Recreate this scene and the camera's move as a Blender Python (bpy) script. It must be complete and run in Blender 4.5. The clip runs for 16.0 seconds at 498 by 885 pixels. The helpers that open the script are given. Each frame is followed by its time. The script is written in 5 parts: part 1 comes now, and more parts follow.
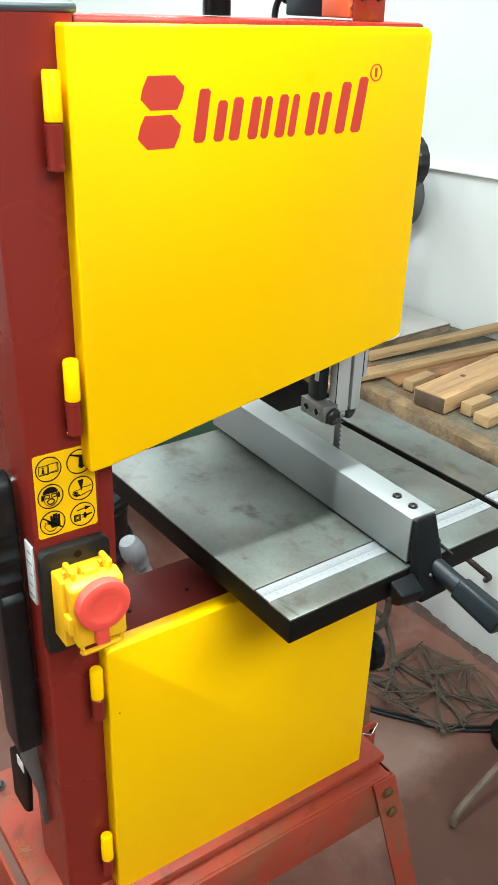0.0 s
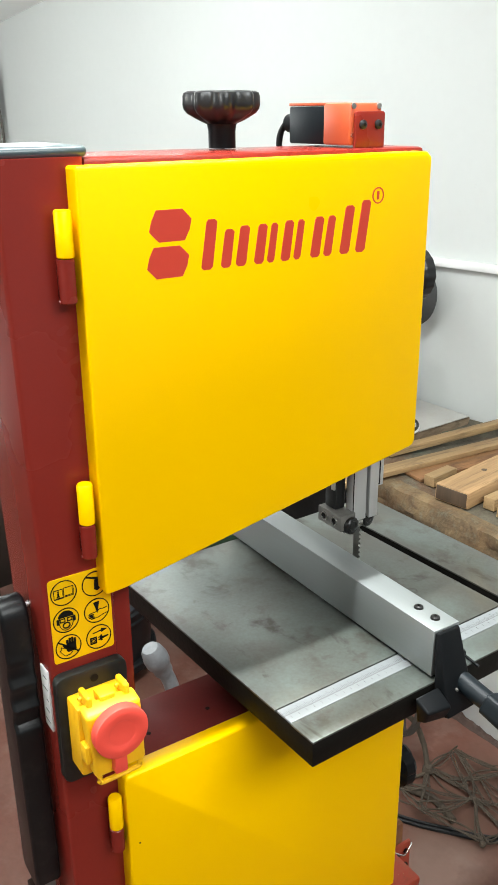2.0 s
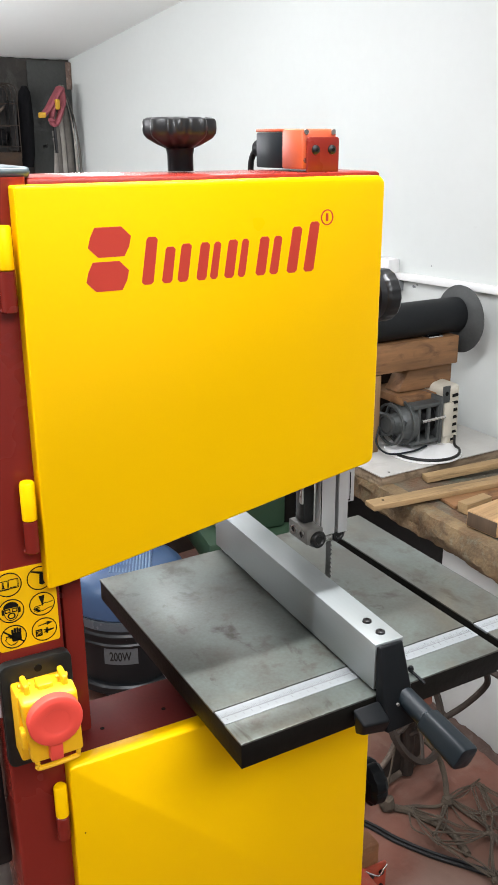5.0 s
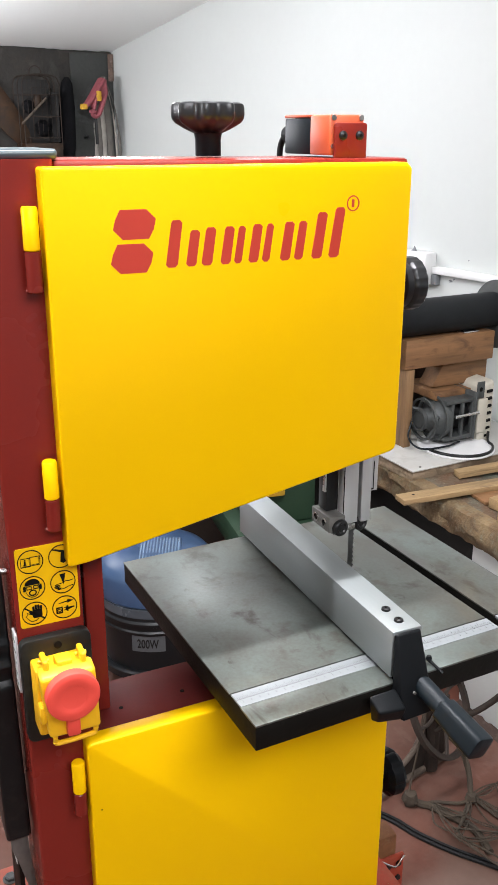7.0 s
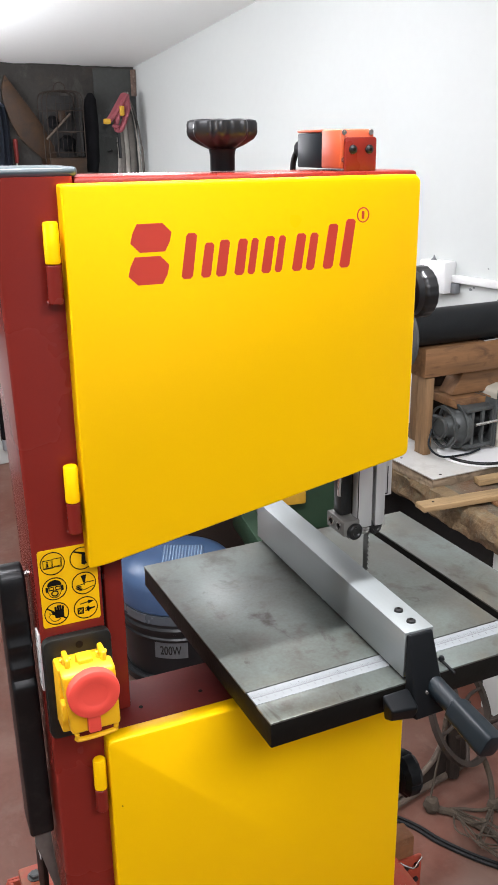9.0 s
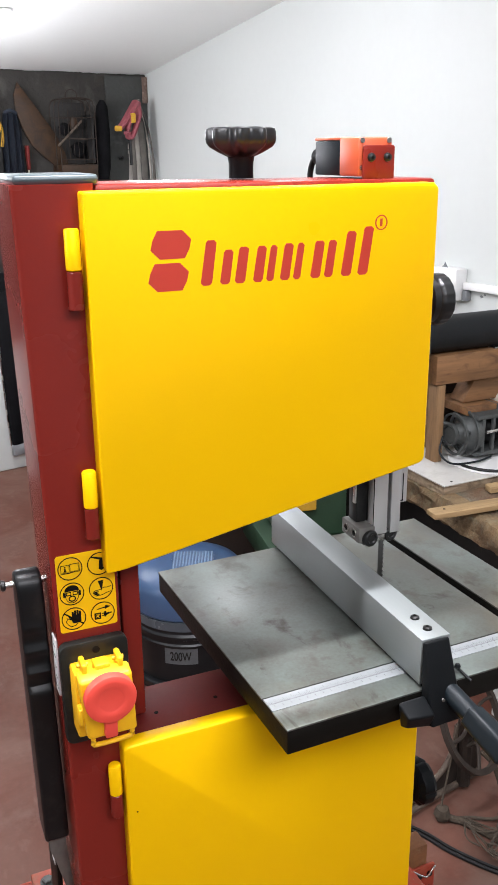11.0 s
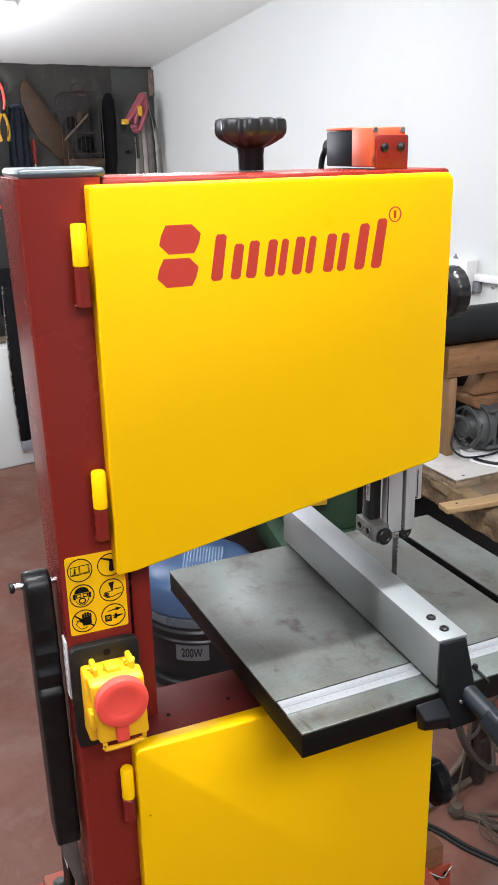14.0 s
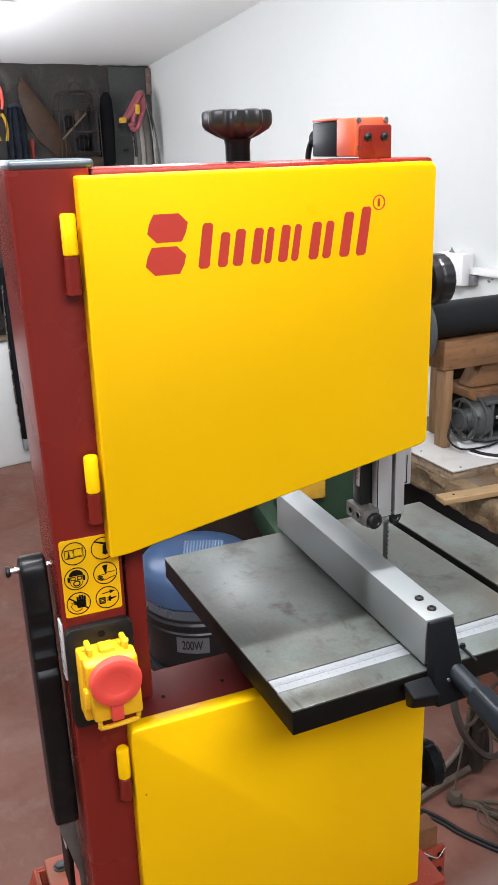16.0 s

Work to complete:
Reproduce all of the data exactly; the pictures do not belong in the copy.

The answer:
Recreate this scene and the camera's move as a Blender Python (bpy) script. It must be complete and run in Blender 4.5. The clip runs for 16.0 seconds at 498 by 885 pixels. The helpers that open the script are given. Each frame is followed by its time. The script is written in 5 parts: part 1 comes now, and more parts follow.
0.0 s
2.0 s
5.0 s
7.0 s
9.0 s
11.0 s
14.0 s
16.0 s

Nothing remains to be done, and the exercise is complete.